Business News of Wednesday, 11 March 2015
Government accrued about US$2.7billion in total revenue from the oil sector after four years of production activities under the current Modern Concession System — when the figure could have reached US$6.4billion if the country had adopted Production Sharing Agreements, the Ghana Institute of Governance and Security (GIGS) has said.
The Institute is therefore asking government to switch to Production Sharing Agreements in awarding contracts to foreign oil companies (FOCs) so that the country can reap the most benefit from the oil and gas resources.
“The country lost about 38,081,090 barrels of oil worth US$3,673billion over the last four years of exploration activities through failing to sign Production Sharing Agreements with its foreign oil contractors.
“Government would have garnered US$6.4billion in oil revenue over the four year period if it had operated the PSA regime against the US$2.7billion that it has accrued under the current Modern Concession Agreement,” said the report, signed by Solomon Kwawukume, Senior Research Officer in Oil and Gas at GIGS.
Production sharing agreements (PSA) are contracts between one or more investors and the government in which rights to prospection, exploration and extraction of mineral resources from a specific area over a specified period of time are determined.
Production Sharing Agreements, according to GIGS, are the most equitable fiscal regime for sharing oil revenue with foreign contractors as they guarantee good returns on investments for the oil companies and a fair share of oil revenue to host countries.

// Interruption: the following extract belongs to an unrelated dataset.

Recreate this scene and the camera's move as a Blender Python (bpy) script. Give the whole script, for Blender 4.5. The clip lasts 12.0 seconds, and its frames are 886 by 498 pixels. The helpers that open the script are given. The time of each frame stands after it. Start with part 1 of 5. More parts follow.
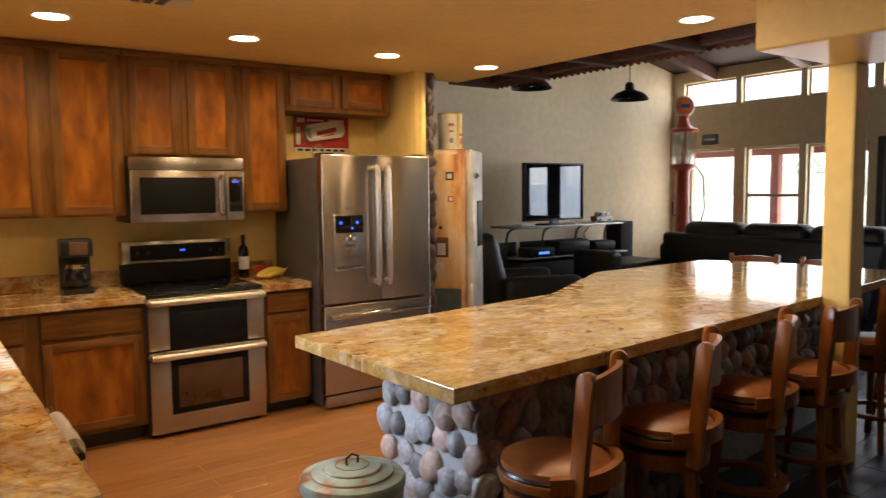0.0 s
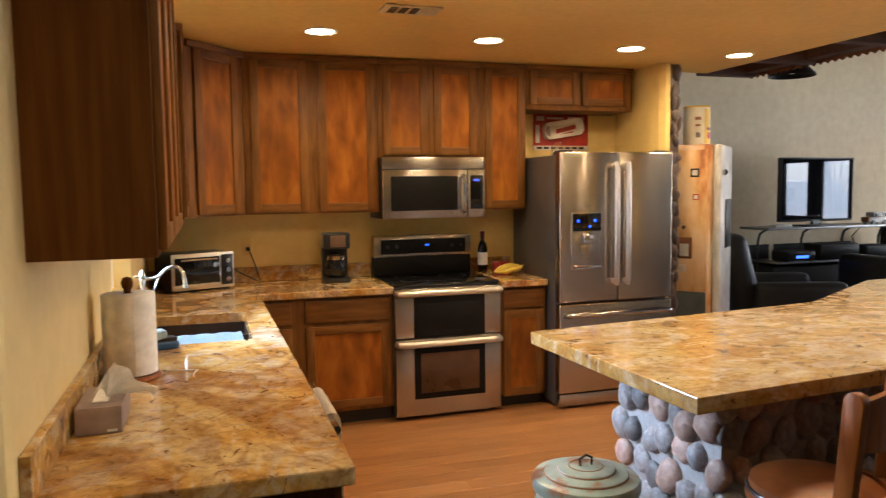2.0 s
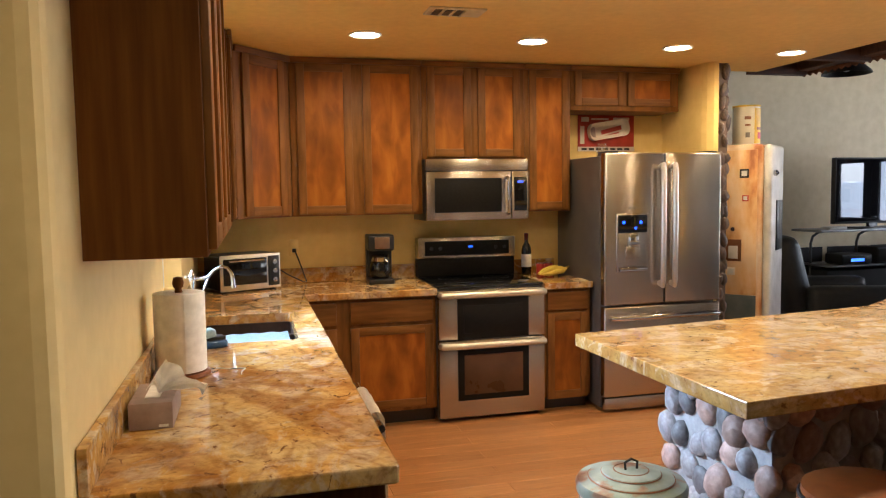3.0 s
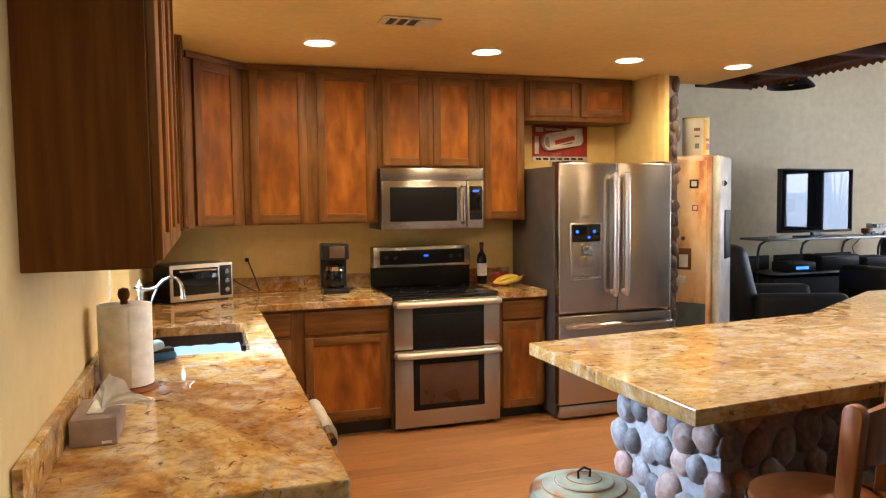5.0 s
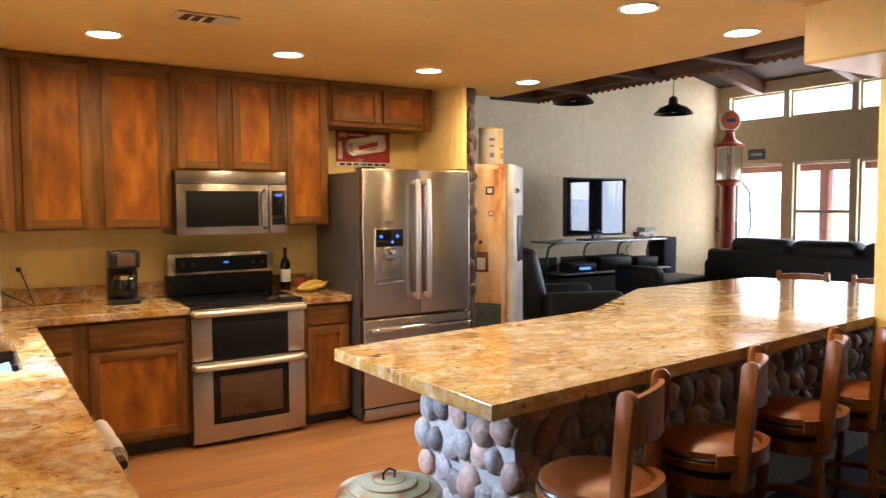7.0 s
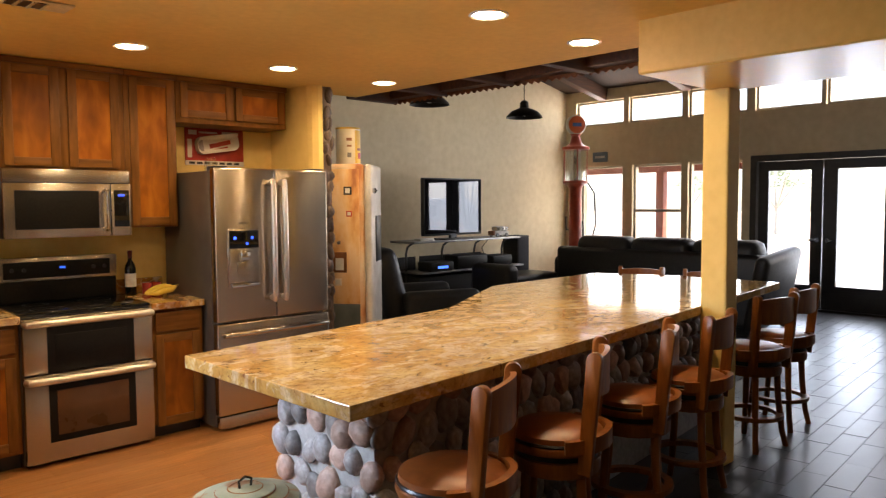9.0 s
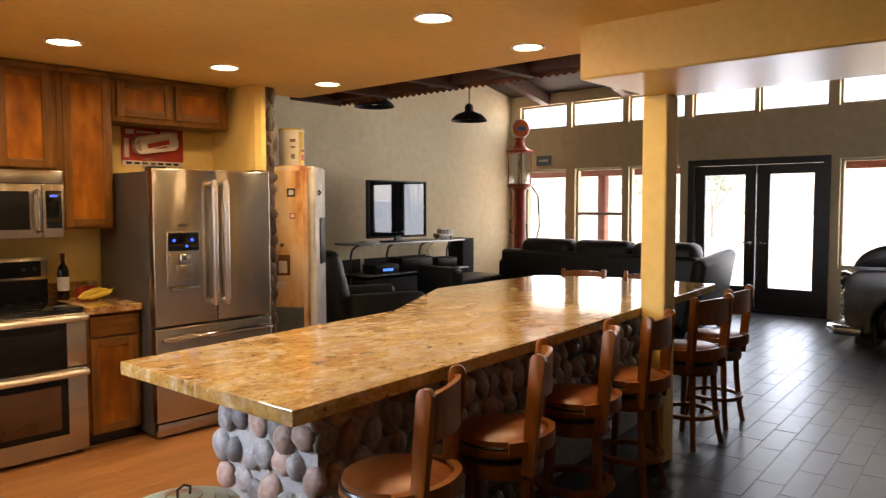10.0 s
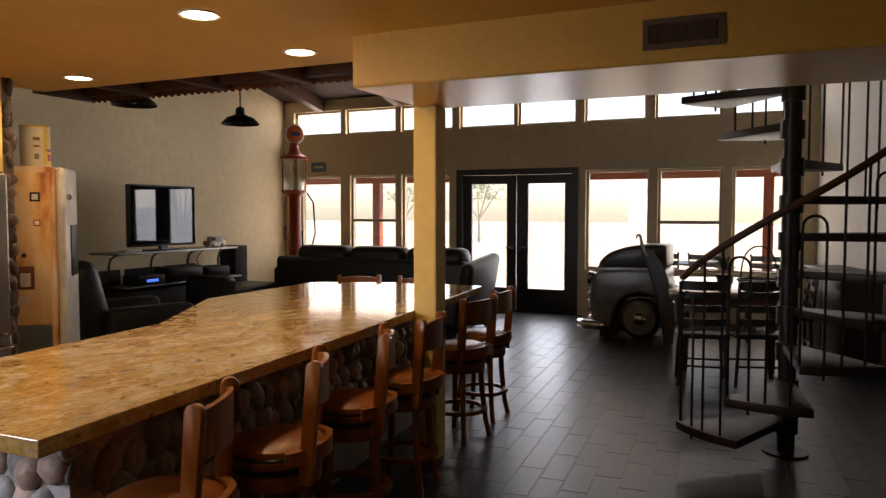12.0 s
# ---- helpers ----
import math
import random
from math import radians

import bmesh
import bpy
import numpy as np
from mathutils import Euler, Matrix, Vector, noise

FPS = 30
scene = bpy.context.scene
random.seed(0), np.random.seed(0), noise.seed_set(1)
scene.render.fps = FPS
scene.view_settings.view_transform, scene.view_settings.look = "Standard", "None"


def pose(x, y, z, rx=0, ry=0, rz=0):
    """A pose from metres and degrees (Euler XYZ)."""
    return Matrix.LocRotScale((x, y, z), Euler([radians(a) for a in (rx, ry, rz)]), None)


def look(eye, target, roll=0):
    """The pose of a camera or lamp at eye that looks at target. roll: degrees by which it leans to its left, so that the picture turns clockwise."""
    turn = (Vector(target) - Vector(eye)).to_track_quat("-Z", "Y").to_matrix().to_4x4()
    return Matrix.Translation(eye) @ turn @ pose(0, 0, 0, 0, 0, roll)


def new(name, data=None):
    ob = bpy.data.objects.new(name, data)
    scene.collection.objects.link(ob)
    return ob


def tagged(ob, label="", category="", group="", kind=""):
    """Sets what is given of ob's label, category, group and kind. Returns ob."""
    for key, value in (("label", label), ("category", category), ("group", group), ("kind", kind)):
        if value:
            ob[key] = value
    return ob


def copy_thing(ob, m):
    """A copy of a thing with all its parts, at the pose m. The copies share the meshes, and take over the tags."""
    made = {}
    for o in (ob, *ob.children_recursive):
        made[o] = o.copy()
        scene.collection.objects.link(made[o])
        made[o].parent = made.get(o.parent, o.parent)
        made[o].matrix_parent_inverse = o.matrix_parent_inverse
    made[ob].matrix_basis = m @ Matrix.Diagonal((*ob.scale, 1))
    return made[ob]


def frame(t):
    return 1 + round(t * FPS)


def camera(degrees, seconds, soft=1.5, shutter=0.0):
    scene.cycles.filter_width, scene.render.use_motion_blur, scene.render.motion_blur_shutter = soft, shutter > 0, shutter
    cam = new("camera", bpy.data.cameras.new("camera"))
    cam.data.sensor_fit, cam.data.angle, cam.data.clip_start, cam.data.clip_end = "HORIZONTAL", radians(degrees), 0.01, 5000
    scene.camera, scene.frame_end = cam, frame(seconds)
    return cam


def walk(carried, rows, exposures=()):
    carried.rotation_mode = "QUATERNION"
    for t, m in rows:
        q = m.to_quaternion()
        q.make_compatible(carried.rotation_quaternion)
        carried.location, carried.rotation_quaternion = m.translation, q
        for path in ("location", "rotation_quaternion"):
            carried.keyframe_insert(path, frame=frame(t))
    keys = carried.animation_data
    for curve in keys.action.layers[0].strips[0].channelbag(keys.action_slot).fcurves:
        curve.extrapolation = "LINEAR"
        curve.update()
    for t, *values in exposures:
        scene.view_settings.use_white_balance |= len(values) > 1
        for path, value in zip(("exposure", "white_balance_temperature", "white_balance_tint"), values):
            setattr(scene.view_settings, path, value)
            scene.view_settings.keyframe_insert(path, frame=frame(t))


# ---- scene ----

According to the report, a total of 124,947,373 barrels of oil valued at US$13,496billion were produced and exported within the last four years.
Out of that figure, the country reaped a total of US$2,755,084,951 for 21,482,281 barrels comprised of royalties, carried interest and participation interests valued at US$2,305, 440,869; and the payments of corporate taxes and surface rentals by foreign oil companies which were US$448,379,663 and US$1,264,419 respectively.
Ghana’s contractors — the foreign oil companies (FOCs) — on the other hand, mobilised 103,519,092 barrels of oil valued at US$10,741,730,280 representing 79 percent of total production revenue; an annual average income of US$2,685,432,759; and a gross return of 64 percent on initial capital investment per year.
The figures indicate that the amount accrued to the country, which made up 21 percent of total production revenue and gross yearly average revenue of US$688,771,237.75 — representing the Minimum Government Take — is far below the 42 percent international standard set by the United States’ Government Accountability Office.
The Minimum Government Take is the total economic returns that accrues to the host oil producing country from the total production revenue for allowing its oil and gas resources to be exploited under any fiscal agreement.
The report stated that the country will continue to lose heavily yearly when other oil fields come on-stream, especially when the Petroleum Exploration and Production Bill — the legal framework that approves the current modern concession agreement system –is approved.
“Under the current system, Ghana will continue to lose heavily each year when the other oil fields come on-stream despite the increase in the carried interest cap — which supporters of the Bill see as an improvement to the fiscal provisions — to 15 percent,” said the report whose tone sought to advise government to adopt Production Sharing Agreements in its dealings with foreign oil contractors.